In the Sotheby’s sale of Chinese antiquities mentioned in the Wall Street Journal article, agreements set in the last few years factor into the decisions by collectors of Chinese art to purchase now and purchase even at high prices, since it has become much harder to procure artifacts that will not become embroiled in potential disputes. For the New Chinese Collector, however, the relative ease of purchase is less important than the value of the investment and cultural resonance of the pieces of Chinese art they are buying around the world:
China’s economy remains strong relative to other nations, and there are impassioned movements in several Asian countries to reclaim national treasures and collect local art. So, at the auctions, rare works, those owned by prominent collectors, or those with comfortingly thorough and undisputed histories of export went for three, five, even 10 times their expected prices.
This fits with some of our previous posts, in which we posited that the continued rise of the New Chinese Collector as a global art collecting force would mirror China’s economic growth and global presence. As this group becomes more influential, we can expect to see them trotting the globe even more, spending what they need to to “reclaim” (although that word has unfortunate political associations) works of Chinese art from antiquity to the present day. In the recent Sotheby’s auction of works from the Sackler collection, this group didn’t mess around, and was significantly more visible compared to a year ago:
While standard art auctions of all kinds have struggled in the past six months, virtually everything offered at the Sackler sales sold. Consider a 12th-century B.C. bronze vessel of the Western Zhou Dynasty. Estimated at about $25,000, it sold for $362,500 at Christie’s. Tina Zonars, director of the firm’s Chinese artworks division, said that the market was “surprisingly strong,” with 70% of the buying done by Asian bidders, versus 50% a year ago. “We haven’t seen a noticeable impact of the recession.”
The article concludes by noting that there has been a major shift towards the East among auction houses like Sotheby’s, where they can more easily reach emerging buyers in mainland China and East Asia, and points out that the New Chinese Collector base is developing varied, sophisticated tastes in everything from the “Recession Proof” antiquities and cultural relics to the newer generation of contemporary Chinese artists:
Chinese photography continues to climb in the wake of purchases by both the Museum of Modern Art and the J. Paul Getty Museum; they added works to their collections by such artists as Ai Weiwei and Hai Bo.
The star sector of so-called Asia Week…was classic Chinese art. “You have two things going on,” says Larry Warsh, head of New York’s AW Asia and a collector and trader in Chinese, Indian and U.S. contemporary art. “The Chinese, as a people, stopped collecting during the Cultural Revolution and have begun again; meanwhile, wealth and luxury spending there has grown to a degree we’ve never seen before.”
Is it only the beginning in the nation’s splurge?
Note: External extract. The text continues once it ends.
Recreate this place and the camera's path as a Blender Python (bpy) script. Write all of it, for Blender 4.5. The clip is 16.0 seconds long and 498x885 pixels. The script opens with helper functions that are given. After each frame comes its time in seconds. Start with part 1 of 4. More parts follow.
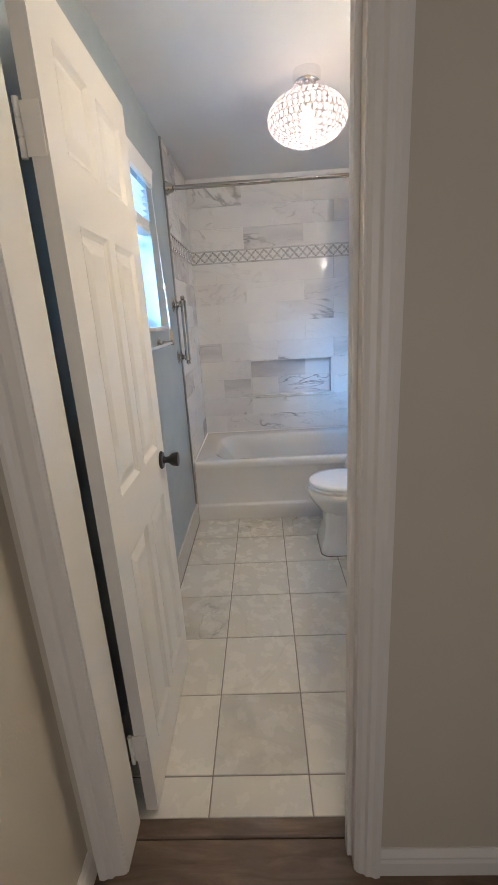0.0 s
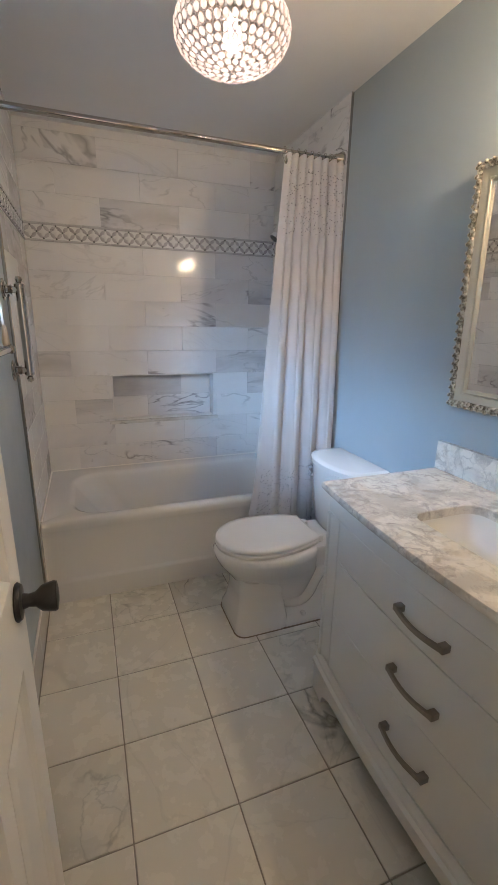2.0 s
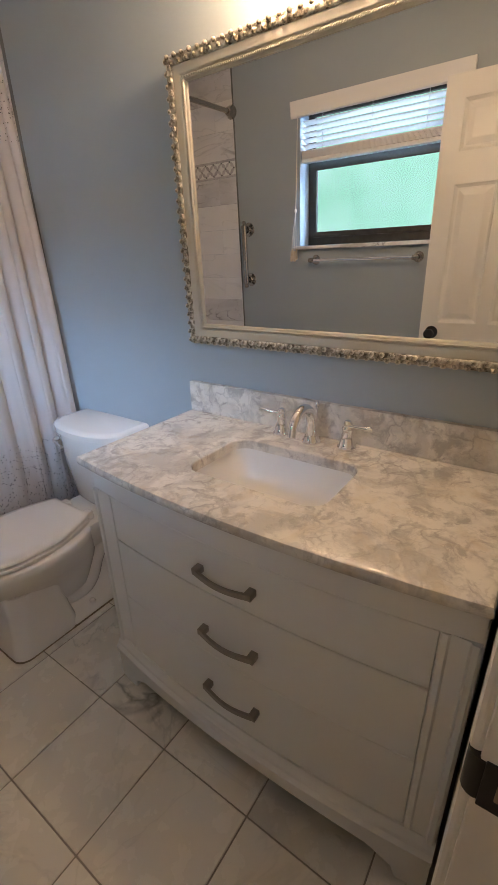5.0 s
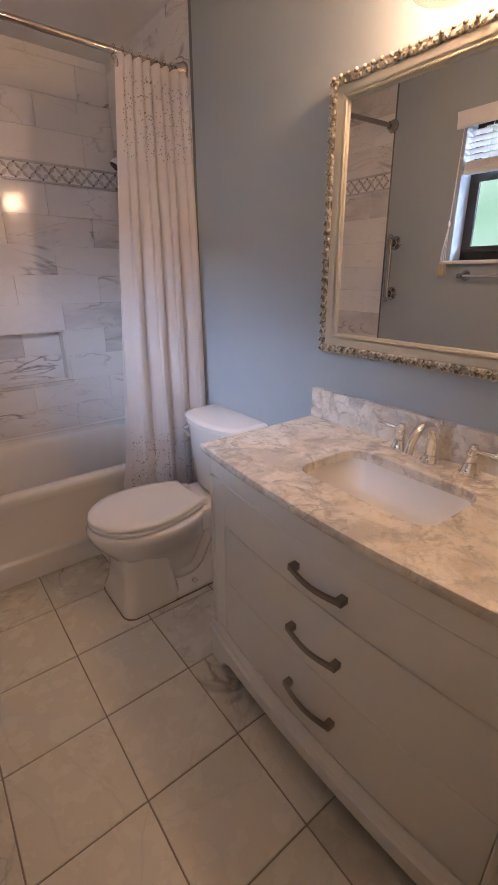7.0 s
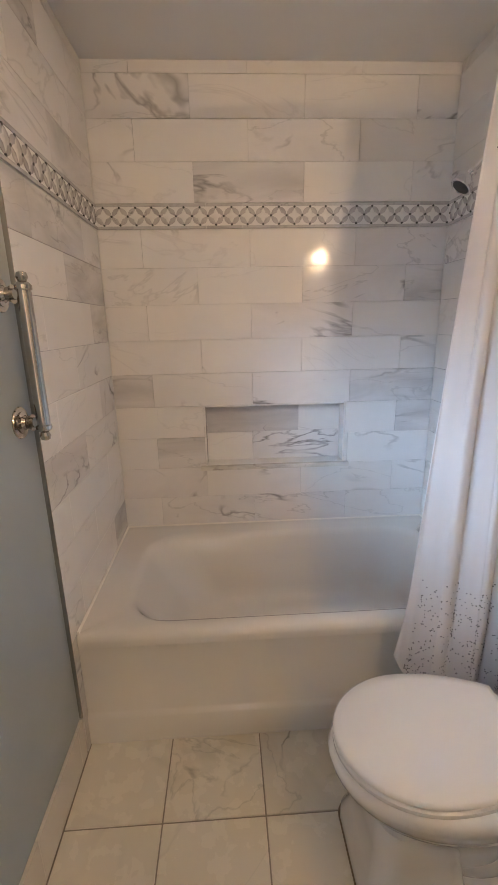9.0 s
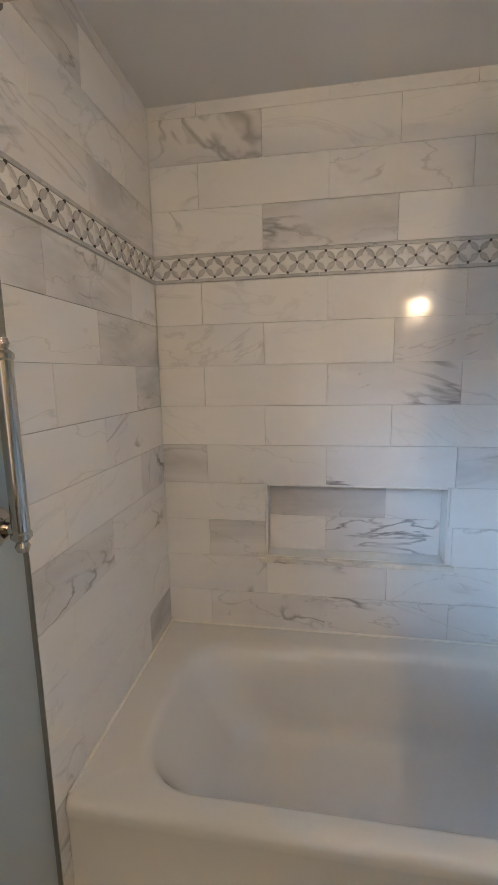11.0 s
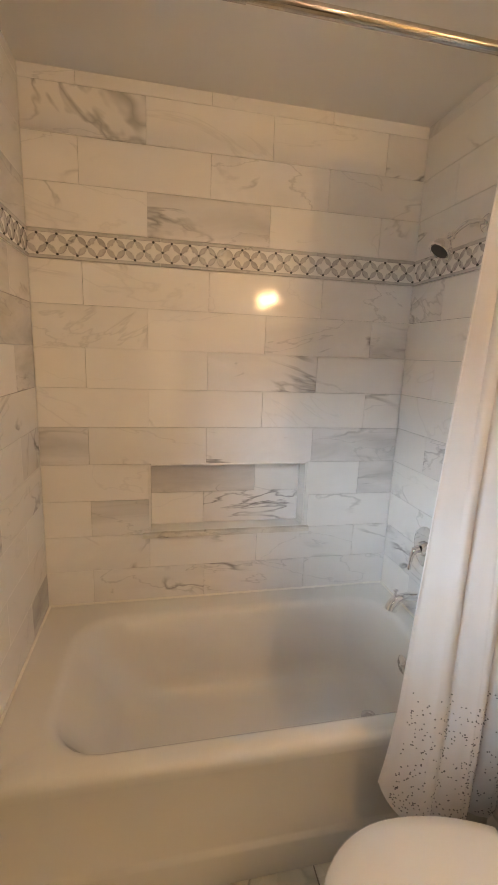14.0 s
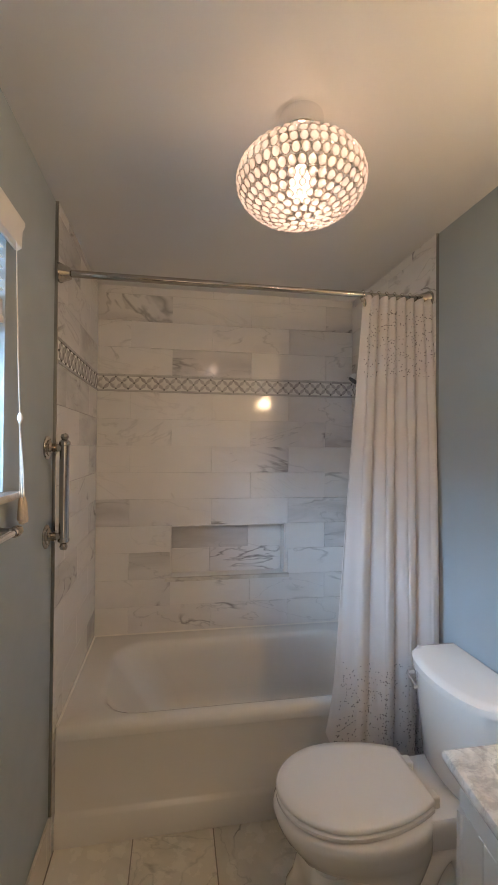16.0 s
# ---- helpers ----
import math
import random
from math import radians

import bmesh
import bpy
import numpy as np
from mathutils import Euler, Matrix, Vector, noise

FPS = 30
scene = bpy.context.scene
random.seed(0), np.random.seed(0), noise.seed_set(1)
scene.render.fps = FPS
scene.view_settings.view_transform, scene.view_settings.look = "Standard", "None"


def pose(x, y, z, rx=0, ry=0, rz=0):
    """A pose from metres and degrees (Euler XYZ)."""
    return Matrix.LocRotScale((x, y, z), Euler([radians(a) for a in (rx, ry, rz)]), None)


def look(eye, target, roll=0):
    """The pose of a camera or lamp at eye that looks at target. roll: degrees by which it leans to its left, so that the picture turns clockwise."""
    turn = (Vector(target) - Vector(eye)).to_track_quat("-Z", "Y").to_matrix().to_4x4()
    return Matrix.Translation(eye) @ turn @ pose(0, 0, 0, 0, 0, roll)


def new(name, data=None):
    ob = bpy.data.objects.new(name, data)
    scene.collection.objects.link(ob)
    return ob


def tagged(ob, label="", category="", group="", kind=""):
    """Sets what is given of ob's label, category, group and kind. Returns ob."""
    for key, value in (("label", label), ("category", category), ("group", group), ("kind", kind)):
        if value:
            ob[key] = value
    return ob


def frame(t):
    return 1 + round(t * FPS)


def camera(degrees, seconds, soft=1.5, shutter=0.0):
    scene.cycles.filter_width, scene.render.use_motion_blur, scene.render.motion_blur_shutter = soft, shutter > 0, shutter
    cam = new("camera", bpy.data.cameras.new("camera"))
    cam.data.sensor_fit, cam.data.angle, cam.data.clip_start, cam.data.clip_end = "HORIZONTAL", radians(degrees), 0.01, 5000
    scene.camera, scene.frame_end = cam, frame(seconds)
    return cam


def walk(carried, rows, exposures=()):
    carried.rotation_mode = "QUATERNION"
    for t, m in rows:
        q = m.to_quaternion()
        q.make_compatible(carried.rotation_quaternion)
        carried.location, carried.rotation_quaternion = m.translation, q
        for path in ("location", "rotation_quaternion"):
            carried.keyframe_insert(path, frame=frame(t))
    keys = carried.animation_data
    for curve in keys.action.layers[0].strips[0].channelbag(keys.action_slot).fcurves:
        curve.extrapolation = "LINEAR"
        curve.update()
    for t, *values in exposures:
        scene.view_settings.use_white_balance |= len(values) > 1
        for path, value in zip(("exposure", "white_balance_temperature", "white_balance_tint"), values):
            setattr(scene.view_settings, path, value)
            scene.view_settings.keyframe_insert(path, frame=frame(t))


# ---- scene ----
cam = camera(60.3, 16.0)
PATH = [
    (0, (0.521, 0.059, 1.401), (0.44, 1.976, 0.837), -3.5),
    (0.5, (0.442, 0.375, 1.401), (0.532, 2.322, 0.95), -1.8),
    (1, (0.339, 0.606, 1.395), (0.533, 2.544, 0.942), 0.4),
    (1.5, (0.295, 0.735, 1.4), (0.702, 2.636, 0.932), 0.8),
    (2, (0.284, 0.794, 1.384), (0.961, 2.597, 0.844), 0.9),
    (2.5, (0.27, 0.819, 1.378), (1.255, 2.462, 0.803), 1.5),
    (3, (0.274, 0.845, 1.382), (1.572, 2.244, 0.785), 2.5),
    (3.5, (0.335, 0.906, 1.412), (1.818, 2.091, 0.783), -0.6),
    (4, (0.377, 0.957, 1.415), (1.884, 2.076, 0.724), -2.9),
    (4.2, (0.376, 0.961, 1.405), (1.894, 2.053, 0.694), -2.7),
    (6.3, (0.419, 0.939, 1.318), (1.884, 2.037, 0.511), -0.3),
    (6.5, (0.405, 0.93, 1.34), (1.851, 2.106, 0.614), -0.3),
    (7, (0.363, 0.925, 1.346), (1.509, 2.397, 0.625), 0.2),
    (7.5, (0.35, 0.959, 1.344), (1.188, 2.619, 0.607), 0.3),
    (8, (0.438, 1.155, 1.347), (0.911, 2.949, 0.6), -1.3),
    (8.5, (0.495, 1.406, 1.371), (0.708, 3.257, 0.644), 0.8),
    (9, (0.531, 1.666, 1.412), (0.625, 3.592, 0.881), -1.2),
    (9.5, (0.618, 1.824, 1.422), (0.354, 3.754, 0.97), -2.5),
    (9.7, (0.684, 1.885, 1.437), (0.29, 3.802, 1.026), -1.7),
    (11.8, (0.597, 2.068, 1.504), (0.491, 4.041, 1.192), 0.0),
    (12, (0.693, 2.04, 1.538), (0.716, 4.009, 1.193), 0.4),
    (12.5, (0.643, 2.03, 1.548), (1.241, 3.905, 1.197), 0.2),
    (13, (0.511, 2.052, 1.553), (1.44, 3.788, 1.203), 0.4),
    (13.5, (0.471, 2.048, 1.53), (1.273, 3.838, 1.139), 1.9),
    (14, (0.463, 1.93, 1.497), (0.87, 3.847, 1.096), 2.2),
    (14.5, (0.532, 1.677, 1.479), (0.689, 3.632, 1.088), 3.3),
    (15, (0.505, 1.425, 1.463), (0.736, 3.392, 1.183), 2.0),
    (15.5, (0.44, 1.225, 1.498), (0.727, 3.203, 1.434), 0.4),
    (16, (0.443, 1.17, 1.503), (0.781, 3.141, 1.521), 0.5),
]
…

Consider this: Sotheby’s raised more at a single sale of rare wine in Hong Kong this summer than at all of its London wine auctions combined all year.
I think these last few paragraphs really summarize the world of the New Chinese Collector — many of them are flush with cash for the first time, and, having already put some of their money into traditional “hedges” like gold (a perennial favorite in China) and maybe real estate or luxury cars, they want to get into the cultural realm with things that resonate with them on a personal, patriotic and historical level. How best to do that? Buying the personal (fine wine, historical watches), the patriotic (Chinese contemporary art) and the historical (Chinese antiquities). As we’ve seen in recent auctions, the New Chinese Collector is equally motivated to get involved with all three and take as many of each group home as possible. It’s good for the collector, it’s good for the art market, and it adds a new and exciting dynamic to the art world, which remains plagued by the global economic doldrums.
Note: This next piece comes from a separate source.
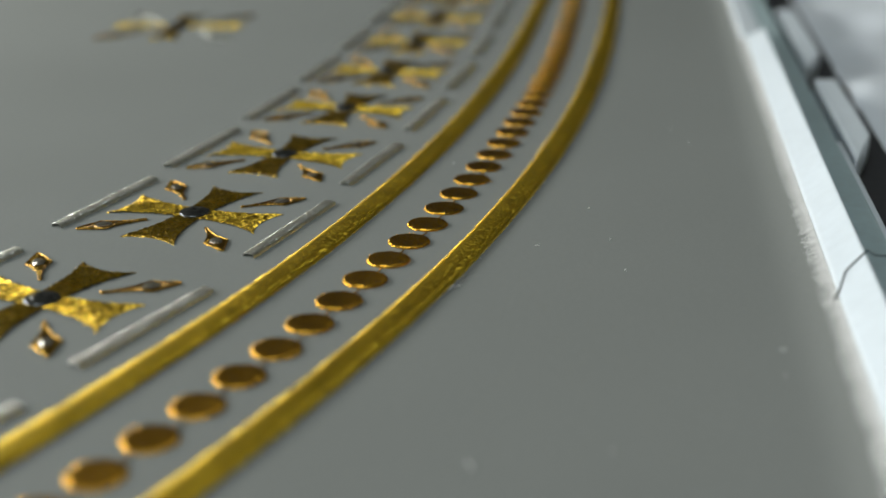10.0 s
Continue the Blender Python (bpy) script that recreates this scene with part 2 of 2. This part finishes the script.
def cloth():
    """The cloth: a thin sheet that ends under the rail, with a barely uneven lie."""
    verts, faces = [], []
    xs = [x for x in range(-620, 461, 10)]
    ys = [0.6, 0, -1, -2, -3, -4, -5, -6, -7, -8, -9] + [y for y in (list(range(-10, -21, -1)) + list(range(-30, -451, -10)))]
    inv = [-y for y in ys]
    n = len(xs)
    for y in inv:
        for x in xs:
            z = 0.22 * noise.noise(Vector((x / 90, y / 60, 0.3))) + 0.05 * noise.noise(Vector((x / 30, y / 35, 4.3)))
            z *= min(1.0, abs(y) / 30)
            # the edge is drawn up against the clamp bar
            z += edge_rise(y)
            verts.append((x, y, z - 0.08))
    for j in range(len(inv) - 1):
        for i in range(n - 1):
            a = j * n + i
            faces.append((a, a + 1, a + n + 1, a + n))
    m = len(verts)
    verts += [(x, y, z - 0.5) for x, y, z in verts]
    faces += [(d + m, c + m, b + m, a + m) for a, b, c, d in faces]
    ob = mesh_object("satin_cloth", verts, faces, SATIN)
    ob.matrix_world = RAIL
    tagged(ob, "smooth silver-grey satin cloth stretched flat, carrying gold embroidery", "cloth")


cloth()


def frayed_edging():
    """White strands added for the bar's soft glow on the cloth; they come out from under the clamp bar and thin out."""
    rng = random.Random(31)
    verts, faces = [], []
    x = -60.0
    while x < 400:
        long = 0.3 + 1.9 * rng.random() ** 1.5
        lean, wide = rng.uniform(-0.5, 0.5), rng.uniform(0.012, 0.03)
        n = len(verts)
        for k in (0.0, 0.35, 0.7, 1.0):
            y = 0.05 + long * k
            z = edge_rise(y) + 0.06 + 0.1 * math.sin(math.pi * k)
            m = x + lean * long * k * k
            verts += [(m - wide, y, z), (m + wide, y, z)]
        faces += [(n + i, n + i + 1, n + i + 3, n + i + 2) for i in (0, 2, 4)]
        x += 0.04
    ob = mesh_object("frayed_edging", verts, faces, LINT_AND_GLOW)
    ob.matrix_world = RAIL
    tagged(ob, "white strands added for the soft glow on the cloth along the clamp bar", "fringe", kind="stuff")


frayed_edging()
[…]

Now we’ll have to see what Chinese collectors do at big Asian auctions coming up in the next few months — the first of which, Sotheby’s Autumn Auction of Chinese and other Asian art, takes place on October 6 (during Golden Week — when millions of cash-rich and shopping-mad mainlanders hit the city to celebrate and leave billions of yuan in the hands of HK merchants). Will the New Chinese Collector’s march continue unhindered? Or will we be surprised by the old standby — the seasoned Western collector? We’ll have to wait and see.